I can’t gain weight! Is my metabolism too fast?

Dear Cecil:

I have this problem of being underweight. I'm a male, 22, 5'10", and weigh only 125 pounds. I don't know what the cause of it is, but whatever I eat and whatever I do I can't seem to gain any weight. I have taken some weight-gaining tablets and drinks, but they don't help. I have just started some body building, which might help, but I doubt it. People tell me my metabolism must be going too fast. So my questions are: (1) Is my metabolism going too fast? (2) If it is, when will it slow down? (3) Do you have any advice that will help me gain at least ten pounds?

Cecil replies:

Cecil replies:

You realize, R., that yours is a problem two-thirds of North Americans would love to have. Not that that’s much comfort, I’m sure. I’ve heard this "fast metabolism" stuff for years, and as far as I’ve been able to discover it’s nonsense. Differences in basal metabolic rate (a measure of the rate at which the body burns energy while at rest) per unit of body weight among healthy individuals of the same sex are relatively minor. Major differences are usually accounted for by some disorder like hyperthyroidism. If you have any suspicions in this regard, see a doctor.

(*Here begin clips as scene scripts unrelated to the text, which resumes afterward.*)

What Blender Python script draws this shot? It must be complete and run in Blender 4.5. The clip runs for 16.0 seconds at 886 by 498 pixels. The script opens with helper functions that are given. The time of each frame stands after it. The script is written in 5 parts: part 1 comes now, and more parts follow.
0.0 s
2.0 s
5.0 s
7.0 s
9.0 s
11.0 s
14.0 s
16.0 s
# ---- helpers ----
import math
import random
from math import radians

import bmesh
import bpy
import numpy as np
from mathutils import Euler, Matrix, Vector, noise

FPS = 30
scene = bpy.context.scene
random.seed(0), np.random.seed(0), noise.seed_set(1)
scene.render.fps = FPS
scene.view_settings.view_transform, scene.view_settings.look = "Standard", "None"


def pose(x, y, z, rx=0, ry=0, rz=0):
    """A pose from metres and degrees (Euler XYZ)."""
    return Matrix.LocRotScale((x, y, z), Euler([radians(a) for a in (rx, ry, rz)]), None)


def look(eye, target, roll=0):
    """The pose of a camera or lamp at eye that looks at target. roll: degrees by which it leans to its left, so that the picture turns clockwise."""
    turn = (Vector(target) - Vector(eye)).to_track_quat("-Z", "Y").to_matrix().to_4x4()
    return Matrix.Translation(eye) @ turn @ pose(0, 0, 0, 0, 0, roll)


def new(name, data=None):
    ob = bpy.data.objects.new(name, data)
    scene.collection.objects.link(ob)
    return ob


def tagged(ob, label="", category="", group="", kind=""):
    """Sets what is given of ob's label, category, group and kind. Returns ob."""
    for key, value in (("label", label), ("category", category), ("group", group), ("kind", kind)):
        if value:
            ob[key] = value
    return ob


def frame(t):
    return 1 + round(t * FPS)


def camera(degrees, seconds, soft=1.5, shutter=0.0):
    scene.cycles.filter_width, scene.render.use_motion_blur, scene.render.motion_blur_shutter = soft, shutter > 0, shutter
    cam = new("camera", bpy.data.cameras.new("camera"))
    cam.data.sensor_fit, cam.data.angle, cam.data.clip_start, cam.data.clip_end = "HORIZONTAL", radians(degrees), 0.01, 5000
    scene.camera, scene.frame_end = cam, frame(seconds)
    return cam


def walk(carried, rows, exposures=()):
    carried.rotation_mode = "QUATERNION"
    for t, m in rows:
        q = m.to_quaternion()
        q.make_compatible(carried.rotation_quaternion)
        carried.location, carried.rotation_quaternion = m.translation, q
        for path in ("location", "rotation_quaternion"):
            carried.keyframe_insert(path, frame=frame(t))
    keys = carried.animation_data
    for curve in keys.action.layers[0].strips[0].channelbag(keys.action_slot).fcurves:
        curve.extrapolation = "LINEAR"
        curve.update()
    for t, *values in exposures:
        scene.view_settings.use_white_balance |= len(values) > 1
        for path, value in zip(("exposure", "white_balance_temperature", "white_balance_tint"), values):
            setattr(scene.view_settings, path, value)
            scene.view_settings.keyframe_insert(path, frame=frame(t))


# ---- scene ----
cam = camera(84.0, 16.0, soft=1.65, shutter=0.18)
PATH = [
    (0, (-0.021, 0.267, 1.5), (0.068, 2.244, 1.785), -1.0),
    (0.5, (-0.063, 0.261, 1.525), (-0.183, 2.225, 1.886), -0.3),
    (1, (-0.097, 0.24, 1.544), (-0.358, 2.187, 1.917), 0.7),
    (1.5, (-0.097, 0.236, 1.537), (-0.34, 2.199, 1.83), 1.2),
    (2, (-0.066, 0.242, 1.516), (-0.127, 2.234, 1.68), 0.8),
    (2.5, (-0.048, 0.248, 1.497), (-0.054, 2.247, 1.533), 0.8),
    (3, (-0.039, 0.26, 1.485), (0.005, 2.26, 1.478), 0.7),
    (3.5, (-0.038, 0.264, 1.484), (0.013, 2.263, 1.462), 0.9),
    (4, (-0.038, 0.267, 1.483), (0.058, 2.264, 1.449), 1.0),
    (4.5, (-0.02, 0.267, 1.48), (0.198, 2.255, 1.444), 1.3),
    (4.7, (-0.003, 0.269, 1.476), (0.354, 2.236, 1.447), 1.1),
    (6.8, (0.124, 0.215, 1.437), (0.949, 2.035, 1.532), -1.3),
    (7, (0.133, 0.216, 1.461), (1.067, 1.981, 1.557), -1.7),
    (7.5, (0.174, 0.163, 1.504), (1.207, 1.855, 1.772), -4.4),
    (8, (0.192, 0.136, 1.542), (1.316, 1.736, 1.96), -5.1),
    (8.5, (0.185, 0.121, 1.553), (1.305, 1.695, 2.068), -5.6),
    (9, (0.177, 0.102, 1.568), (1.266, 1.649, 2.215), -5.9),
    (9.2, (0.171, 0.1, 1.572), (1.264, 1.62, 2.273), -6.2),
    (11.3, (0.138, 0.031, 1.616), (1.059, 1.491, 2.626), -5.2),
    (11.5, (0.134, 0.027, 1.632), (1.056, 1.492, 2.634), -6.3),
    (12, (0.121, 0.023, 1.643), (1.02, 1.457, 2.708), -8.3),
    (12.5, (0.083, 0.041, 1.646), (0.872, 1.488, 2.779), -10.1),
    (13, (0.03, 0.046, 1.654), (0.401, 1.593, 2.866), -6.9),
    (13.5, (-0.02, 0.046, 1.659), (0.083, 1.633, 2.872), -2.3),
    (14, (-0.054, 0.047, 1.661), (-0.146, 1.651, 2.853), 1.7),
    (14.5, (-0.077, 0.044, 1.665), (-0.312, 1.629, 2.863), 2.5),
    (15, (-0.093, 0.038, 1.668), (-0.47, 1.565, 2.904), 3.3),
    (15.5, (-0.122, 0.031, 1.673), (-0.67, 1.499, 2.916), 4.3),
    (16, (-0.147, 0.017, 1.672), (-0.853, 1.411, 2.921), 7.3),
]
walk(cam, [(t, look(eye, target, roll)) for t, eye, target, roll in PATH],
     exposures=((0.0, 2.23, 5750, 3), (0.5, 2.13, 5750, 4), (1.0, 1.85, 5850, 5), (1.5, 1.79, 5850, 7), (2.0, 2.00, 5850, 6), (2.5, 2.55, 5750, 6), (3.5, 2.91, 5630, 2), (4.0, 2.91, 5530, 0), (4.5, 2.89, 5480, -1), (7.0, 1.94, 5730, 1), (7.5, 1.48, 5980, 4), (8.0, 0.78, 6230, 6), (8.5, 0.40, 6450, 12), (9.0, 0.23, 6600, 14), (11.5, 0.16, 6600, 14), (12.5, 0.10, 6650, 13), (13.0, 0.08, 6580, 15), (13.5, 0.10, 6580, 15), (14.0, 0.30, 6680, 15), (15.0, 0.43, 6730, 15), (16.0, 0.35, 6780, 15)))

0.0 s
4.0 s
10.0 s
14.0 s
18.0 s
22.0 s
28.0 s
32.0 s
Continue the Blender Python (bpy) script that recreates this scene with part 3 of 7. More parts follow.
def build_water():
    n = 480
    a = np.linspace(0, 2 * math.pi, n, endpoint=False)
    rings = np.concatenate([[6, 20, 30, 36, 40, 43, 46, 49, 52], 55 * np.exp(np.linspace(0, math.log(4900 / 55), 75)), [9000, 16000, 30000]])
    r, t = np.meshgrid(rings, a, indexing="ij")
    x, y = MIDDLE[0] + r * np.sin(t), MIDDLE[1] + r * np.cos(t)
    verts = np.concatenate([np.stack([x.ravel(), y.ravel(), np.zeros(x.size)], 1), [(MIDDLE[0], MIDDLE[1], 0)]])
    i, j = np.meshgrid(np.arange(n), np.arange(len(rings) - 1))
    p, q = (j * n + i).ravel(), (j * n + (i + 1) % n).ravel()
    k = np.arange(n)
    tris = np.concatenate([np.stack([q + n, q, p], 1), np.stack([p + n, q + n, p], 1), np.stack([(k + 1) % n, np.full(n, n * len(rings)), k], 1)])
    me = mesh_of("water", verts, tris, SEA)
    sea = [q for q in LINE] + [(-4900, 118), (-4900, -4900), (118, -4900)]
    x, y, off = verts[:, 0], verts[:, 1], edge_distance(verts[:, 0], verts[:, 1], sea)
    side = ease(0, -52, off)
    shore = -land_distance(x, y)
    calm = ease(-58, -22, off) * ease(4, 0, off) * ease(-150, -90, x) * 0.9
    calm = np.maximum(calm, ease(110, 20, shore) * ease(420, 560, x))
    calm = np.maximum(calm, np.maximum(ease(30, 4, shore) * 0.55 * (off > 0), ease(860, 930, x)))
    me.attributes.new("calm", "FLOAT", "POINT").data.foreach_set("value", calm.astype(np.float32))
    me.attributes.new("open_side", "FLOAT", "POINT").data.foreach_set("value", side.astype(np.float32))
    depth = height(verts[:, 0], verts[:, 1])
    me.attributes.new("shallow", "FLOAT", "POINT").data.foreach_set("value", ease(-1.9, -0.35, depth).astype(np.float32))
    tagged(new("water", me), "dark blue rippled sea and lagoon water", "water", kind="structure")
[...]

Illness aside, you may have poor eating habits or an excessively frantic lifestyle–stress tends to increase the metabolic rate. I’ve heard other explanations for chronic thinness, but they all sound pretty dubious. For instance, one of my doctor buddies has advanced the proposition that body weight is related to the length of your small intestine–the longer it is, supposedly, the more food you absorb. Sure, doc.

The most straightforward explanation is that people who have a hard time gaining weight (what we refer to as ectomorphs) simply have fewer muscle and fat cells to absorb the extra bulk than more athletic types. Fortunately, tests have shown that weight training can add new muscle cells, a process called hyperplasia. This is a lot more work than simply strengthening existing muscle cells, admittedly, but you can take some comfort in the fact that the new muscle cells stay with you all your life, even if you knock off weight training later on.

What you need is a systematic weight gain program: eating (lots of carbohydrates, a fair amount of protein, no junk) plus weight lifting, with an emphasis on upper body exercises–six to eight repetitions per exercise with heavy weights. Increase the weight as soon as you can do more than eight reps. Patience is advised. The common wisdom among weight lifters is that you can gain about seven pounds of pure muscle a year. This may seem a little slow, but it can be done as long as you have the Proper Attitude. You think Arnold Schwarzenegger said, "It might help but I doubt it"?